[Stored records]
Begin

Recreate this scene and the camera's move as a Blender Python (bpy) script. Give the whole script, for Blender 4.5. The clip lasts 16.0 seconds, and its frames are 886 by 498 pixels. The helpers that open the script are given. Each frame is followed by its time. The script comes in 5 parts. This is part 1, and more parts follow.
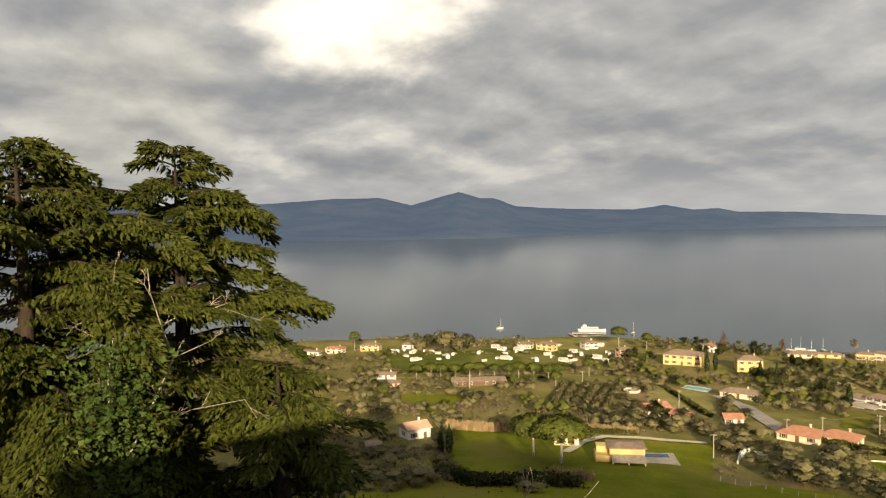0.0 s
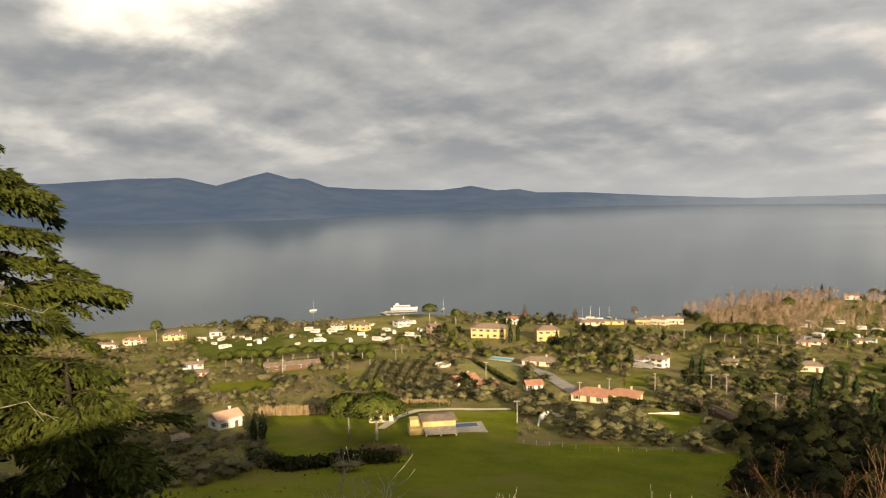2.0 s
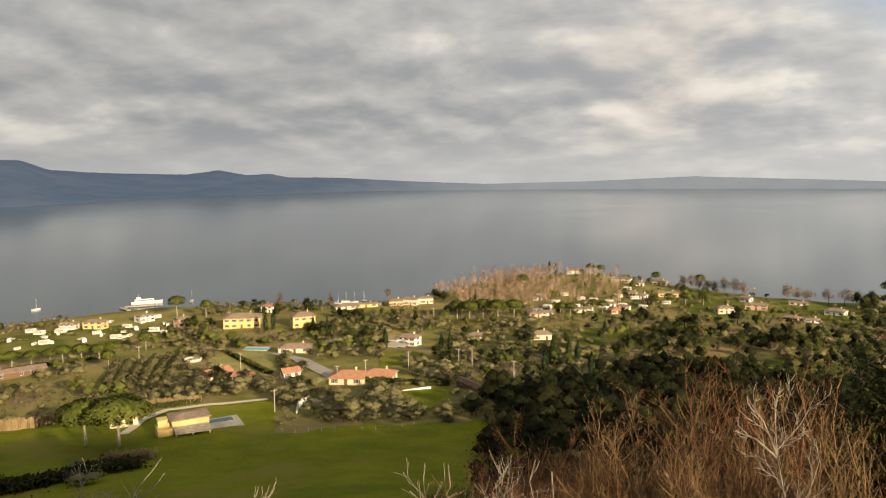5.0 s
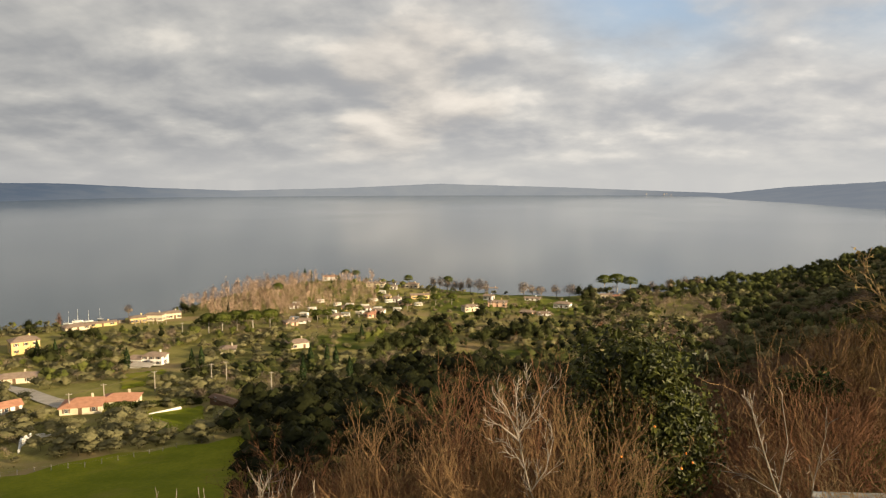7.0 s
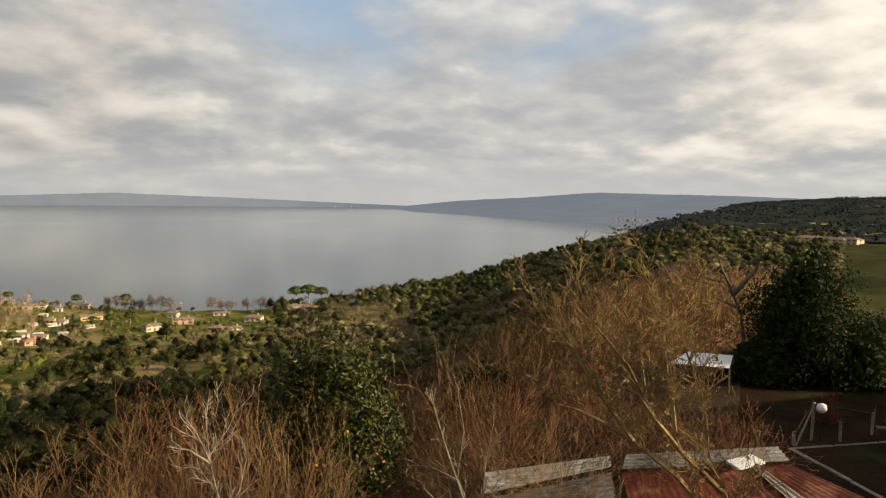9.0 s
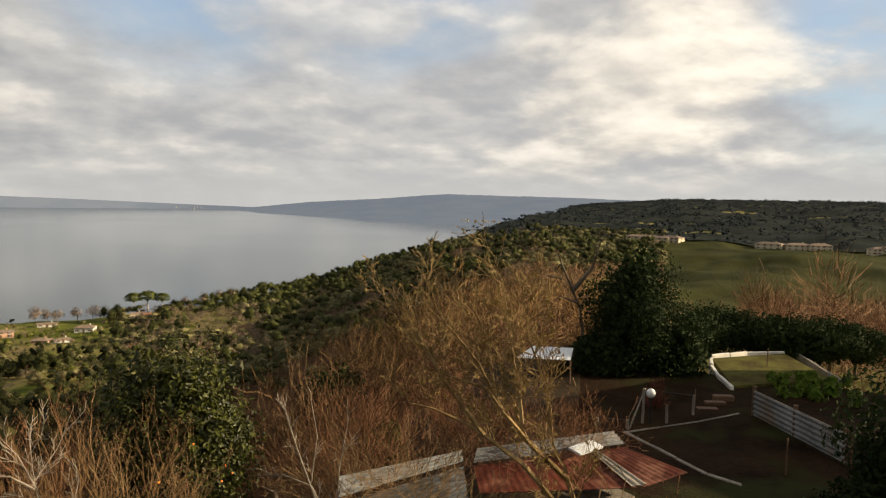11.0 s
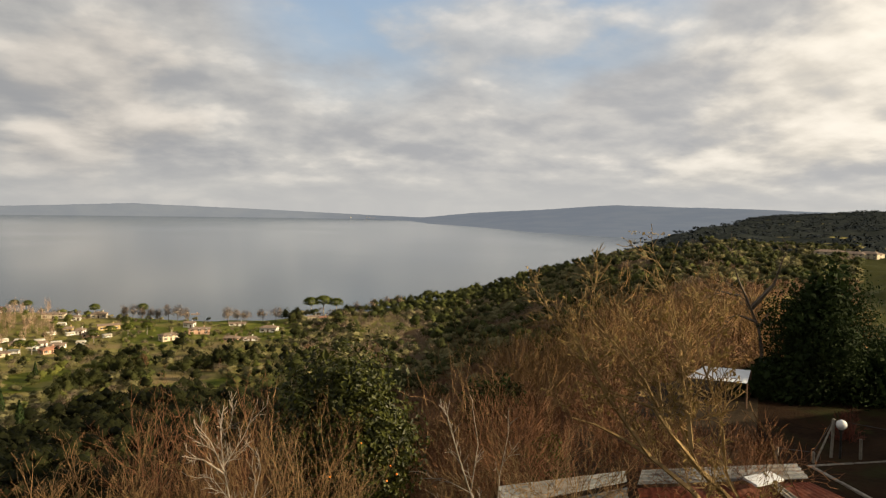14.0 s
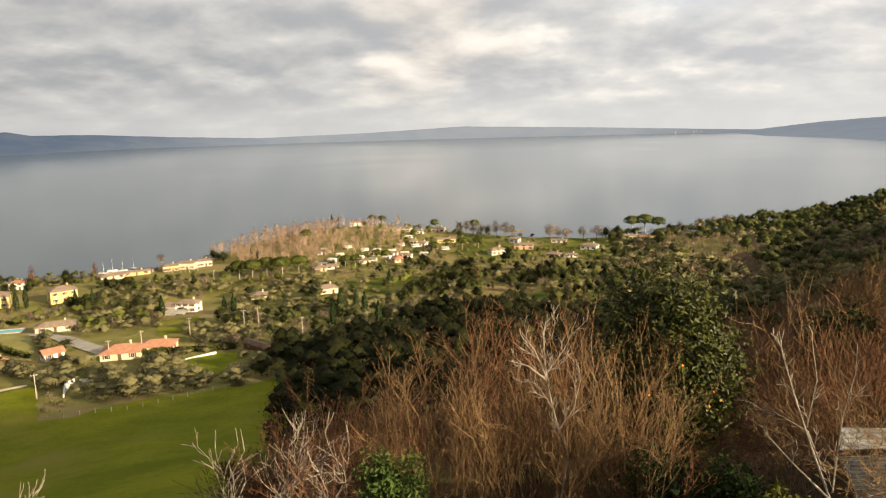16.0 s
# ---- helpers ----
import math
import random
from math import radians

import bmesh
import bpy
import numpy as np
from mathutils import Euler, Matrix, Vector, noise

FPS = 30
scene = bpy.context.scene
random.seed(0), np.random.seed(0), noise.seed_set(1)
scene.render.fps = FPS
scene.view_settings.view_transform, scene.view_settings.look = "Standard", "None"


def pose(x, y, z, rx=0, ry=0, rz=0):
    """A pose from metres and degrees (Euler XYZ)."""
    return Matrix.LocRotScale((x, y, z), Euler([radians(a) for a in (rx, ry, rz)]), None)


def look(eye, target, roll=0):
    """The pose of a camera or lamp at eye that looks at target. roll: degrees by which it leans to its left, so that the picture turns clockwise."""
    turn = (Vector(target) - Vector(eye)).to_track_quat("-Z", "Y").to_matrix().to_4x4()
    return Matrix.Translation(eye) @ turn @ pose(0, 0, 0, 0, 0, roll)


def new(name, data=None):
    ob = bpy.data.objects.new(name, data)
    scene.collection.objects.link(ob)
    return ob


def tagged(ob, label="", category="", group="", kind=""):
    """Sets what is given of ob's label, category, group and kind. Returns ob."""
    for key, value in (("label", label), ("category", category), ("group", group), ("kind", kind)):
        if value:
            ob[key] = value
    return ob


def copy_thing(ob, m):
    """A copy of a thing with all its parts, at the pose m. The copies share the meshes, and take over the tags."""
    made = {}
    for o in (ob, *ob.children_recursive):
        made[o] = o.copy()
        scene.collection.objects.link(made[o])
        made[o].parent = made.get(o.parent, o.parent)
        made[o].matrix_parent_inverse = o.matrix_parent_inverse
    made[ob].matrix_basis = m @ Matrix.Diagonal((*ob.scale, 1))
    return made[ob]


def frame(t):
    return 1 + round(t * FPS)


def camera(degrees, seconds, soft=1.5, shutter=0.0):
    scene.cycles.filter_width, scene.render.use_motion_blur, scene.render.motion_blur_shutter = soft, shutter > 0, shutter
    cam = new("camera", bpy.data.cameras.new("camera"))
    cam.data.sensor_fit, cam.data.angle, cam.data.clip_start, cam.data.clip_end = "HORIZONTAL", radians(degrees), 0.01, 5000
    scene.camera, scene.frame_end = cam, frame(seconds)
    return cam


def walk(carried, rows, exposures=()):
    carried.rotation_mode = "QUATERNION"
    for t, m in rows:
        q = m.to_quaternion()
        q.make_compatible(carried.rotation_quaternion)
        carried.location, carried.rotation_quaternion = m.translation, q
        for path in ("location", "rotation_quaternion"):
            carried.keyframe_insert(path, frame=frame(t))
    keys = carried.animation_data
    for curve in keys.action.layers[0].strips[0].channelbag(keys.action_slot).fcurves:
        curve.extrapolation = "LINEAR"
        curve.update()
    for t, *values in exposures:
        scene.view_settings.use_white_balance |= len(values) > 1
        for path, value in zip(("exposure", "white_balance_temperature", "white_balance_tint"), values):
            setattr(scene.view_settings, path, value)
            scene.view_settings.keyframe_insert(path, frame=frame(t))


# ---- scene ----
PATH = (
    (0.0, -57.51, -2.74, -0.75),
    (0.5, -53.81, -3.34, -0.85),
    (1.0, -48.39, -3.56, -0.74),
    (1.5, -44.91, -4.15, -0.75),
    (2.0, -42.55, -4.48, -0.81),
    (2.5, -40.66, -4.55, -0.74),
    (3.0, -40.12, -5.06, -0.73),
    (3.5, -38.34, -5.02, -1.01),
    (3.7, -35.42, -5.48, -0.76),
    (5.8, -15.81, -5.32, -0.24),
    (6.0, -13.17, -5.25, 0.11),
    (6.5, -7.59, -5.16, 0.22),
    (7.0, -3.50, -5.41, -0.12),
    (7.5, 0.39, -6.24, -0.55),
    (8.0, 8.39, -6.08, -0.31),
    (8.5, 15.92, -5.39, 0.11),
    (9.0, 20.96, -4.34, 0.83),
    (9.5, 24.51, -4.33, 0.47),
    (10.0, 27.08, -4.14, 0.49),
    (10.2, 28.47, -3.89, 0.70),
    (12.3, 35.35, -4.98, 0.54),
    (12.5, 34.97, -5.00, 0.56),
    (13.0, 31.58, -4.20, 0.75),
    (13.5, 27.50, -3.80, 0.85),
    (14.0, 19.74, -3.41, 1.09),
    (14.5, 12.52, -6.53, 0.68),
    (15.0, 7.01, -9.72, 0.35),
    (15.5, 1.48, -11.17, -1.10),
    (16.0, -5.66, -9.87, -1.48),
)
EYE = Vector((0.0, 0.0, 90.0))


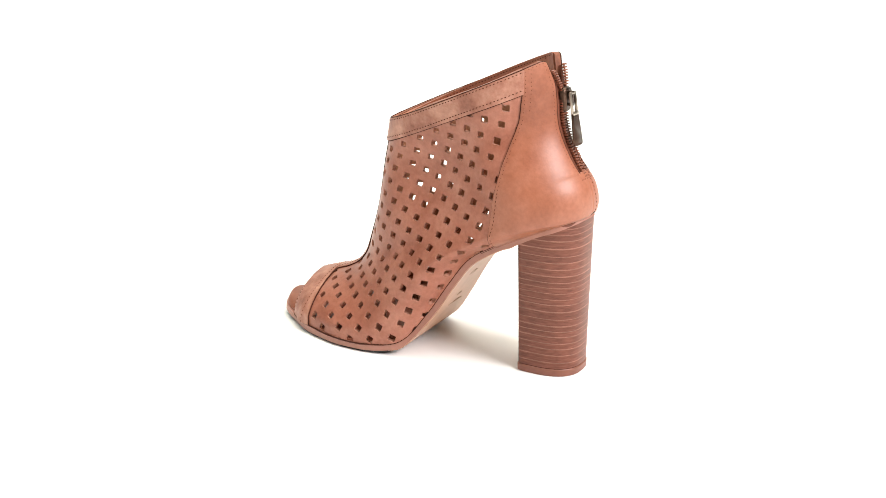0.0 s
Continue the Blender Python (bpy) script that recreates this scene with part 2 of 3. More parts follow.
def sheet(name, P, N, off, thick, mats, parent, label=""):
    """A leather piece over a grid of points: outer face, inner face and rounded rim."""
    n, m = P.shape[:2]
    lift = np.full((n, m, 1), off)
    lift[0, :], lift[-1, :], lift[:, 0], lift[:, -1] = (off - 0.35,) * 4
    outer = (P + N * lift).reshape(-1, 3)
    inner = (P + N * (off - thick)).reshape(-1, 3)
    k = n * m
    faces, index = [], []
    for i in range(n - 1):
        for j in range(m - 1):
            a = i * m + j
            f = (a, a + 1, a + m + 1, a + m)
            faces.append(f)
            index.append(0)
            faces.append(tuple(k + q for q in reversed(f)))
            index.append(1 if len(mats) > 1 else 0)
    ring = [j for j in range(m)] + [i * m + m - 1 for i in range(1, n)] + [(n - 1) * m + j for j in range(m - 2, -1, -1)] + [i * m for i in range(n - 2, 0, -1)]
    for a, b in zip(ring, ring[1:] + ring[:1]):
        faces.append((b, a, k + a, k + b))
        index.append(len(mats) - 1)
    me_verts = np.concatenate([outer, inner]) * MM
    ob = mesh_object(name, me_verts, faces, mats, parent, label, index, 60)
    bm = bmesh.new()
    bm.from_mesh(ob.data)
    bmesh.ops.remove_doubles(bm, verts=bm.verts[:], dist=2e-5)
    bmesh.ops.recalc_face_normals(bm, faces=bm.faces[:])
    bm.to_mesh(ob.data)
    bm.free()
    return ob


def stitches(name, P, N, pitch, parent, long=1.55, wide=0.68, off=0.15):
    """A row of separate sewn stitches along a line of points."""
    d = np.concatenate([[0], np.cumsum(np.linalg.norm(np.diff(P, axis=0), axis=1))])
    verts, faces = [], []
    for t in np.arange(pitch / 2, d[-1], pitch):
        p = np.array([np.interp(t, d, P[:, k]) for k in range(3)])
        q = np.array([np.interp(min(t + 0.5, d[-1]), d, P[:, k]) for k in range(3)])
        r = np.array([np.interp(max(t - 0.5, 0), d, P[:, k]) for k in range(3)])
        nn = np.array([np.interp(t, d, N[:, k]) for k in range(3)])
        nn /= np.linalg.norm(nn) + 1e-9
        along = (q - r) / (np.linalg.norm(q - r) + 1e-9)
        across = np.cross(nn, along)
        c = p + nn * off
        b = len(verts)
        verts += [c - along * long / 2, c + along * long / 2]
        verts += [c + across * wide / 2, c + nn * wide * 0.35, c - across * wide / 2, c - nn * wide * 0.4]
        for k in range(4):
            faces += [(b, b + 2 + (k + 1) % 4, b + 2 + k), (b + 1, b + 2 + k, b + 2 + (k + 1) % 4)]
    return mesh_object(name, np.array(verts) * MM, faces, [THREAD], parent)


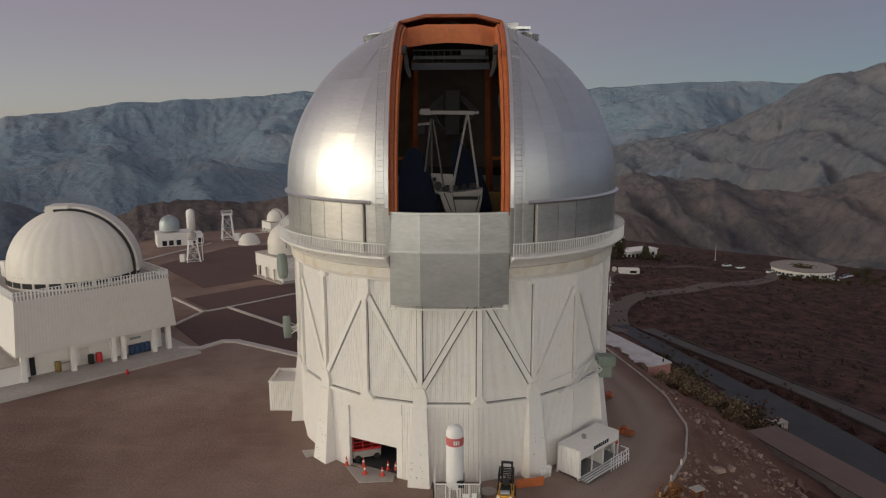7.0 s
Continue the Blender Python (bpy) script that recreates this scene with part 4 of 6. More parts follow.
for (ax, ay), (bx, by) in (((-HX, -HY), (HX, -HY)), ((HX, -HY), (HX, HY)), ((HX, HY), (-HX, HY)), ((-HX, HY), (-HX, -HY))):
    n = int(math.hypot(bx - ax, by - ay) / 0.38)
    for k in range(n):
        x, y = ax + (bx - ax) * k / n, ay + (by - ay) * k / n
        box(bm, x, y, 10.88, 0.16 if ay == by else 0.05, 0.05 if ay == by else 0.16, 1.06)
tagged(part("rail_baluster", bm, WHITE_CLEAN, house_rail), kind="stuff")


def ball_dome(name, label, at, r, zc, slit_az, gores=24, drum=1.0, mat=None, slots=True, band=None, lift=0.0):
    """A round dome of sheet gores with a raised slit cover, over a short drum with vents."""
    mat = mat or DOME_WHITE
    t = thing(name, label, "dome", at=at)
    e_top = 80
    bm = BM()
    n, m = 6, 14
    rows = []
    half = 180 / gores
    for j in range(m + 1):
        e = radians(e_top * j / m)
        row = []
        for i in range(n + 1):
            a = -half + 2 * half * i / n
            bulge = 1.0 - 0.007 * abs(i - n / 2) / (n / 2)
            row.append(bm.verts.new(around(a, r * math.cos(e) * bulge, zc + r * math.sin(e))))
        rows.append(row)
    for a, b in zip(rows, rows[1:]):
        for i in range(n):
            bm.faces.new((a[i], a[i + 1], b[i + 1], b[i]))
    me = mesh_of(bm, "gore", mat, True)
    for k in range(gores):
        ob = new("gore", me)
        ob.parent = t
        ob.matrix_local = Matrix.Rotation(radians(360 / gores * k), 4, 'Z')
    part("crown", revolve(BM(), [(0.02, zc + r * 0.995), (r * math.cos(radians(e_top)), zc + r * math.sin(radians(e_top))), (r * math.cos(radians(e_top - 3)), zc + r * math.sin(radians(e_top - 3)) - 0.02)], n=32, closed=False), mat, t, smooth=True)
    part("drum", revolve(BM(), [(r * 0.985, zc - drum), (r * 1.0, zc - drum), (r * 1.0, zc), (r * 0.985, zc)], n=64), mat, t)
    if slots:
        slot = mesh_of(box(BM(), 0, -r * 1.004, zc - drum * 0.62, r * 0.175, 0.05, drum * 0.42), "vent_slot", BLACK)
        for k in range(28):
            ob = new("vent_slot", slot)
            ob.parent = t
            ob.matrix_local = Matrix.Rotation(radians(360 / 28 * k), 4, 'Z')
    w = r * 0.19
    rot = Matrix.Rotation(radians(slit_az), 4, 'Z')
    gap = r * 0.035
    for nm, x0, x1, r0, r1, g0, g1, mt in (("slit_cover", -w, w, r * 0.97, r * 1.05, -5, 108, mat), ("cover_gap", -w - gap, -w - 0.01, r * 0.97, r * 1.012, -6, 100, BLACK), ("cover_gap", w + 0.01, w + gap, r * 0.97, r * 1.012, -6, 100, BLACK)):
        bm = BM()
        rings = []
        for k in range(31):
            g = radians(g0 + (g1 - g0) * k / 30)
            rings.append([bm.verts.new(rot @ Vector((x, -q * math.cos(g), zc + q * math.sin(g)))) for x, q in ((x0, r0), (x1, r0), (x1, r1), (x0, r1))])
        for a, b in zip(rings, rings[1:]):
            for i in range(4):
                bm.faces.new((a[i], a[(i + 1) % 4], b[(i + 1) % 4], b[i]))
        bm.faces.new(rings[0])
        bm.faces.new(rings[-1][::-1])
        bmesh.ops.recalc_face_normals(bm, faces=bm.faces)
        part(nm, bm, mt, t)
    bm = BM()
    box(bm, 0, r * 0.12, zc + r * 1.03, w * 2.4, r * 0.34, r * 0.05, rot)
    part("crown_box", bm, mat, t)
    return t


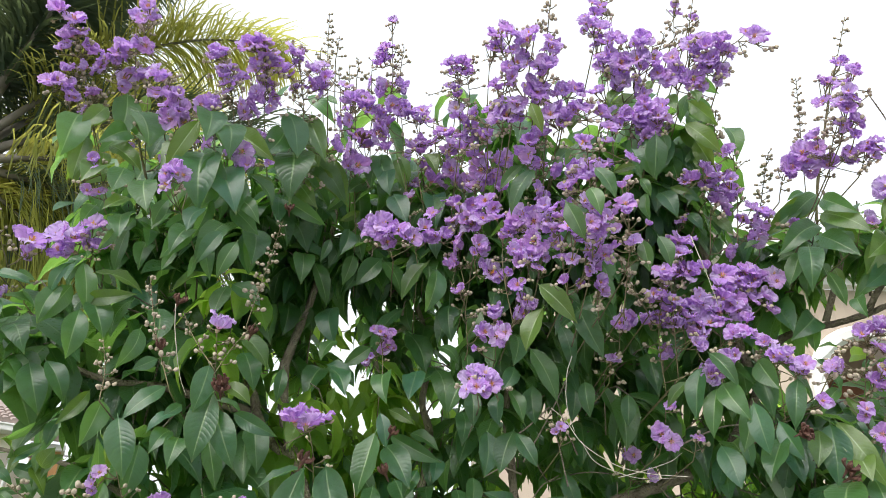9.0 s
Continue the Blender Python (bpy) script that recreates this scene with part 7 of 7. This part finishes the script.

End

» **Task objective**
Your task is to list each line of the records with the word "made".

» **Result for this task**
    made = {}
        made[o] = o.copy()
        scene.collection.objects.link(made[o])
        made[o].parent = made.get(o.parent, o.parent)
        made[o].matrix_parent_inverse = o.matrix_parent_inverse
    made[ob].matrix_basis = m @ Matrix.Diagonal((*ob.scale, 1))
    return made[ob]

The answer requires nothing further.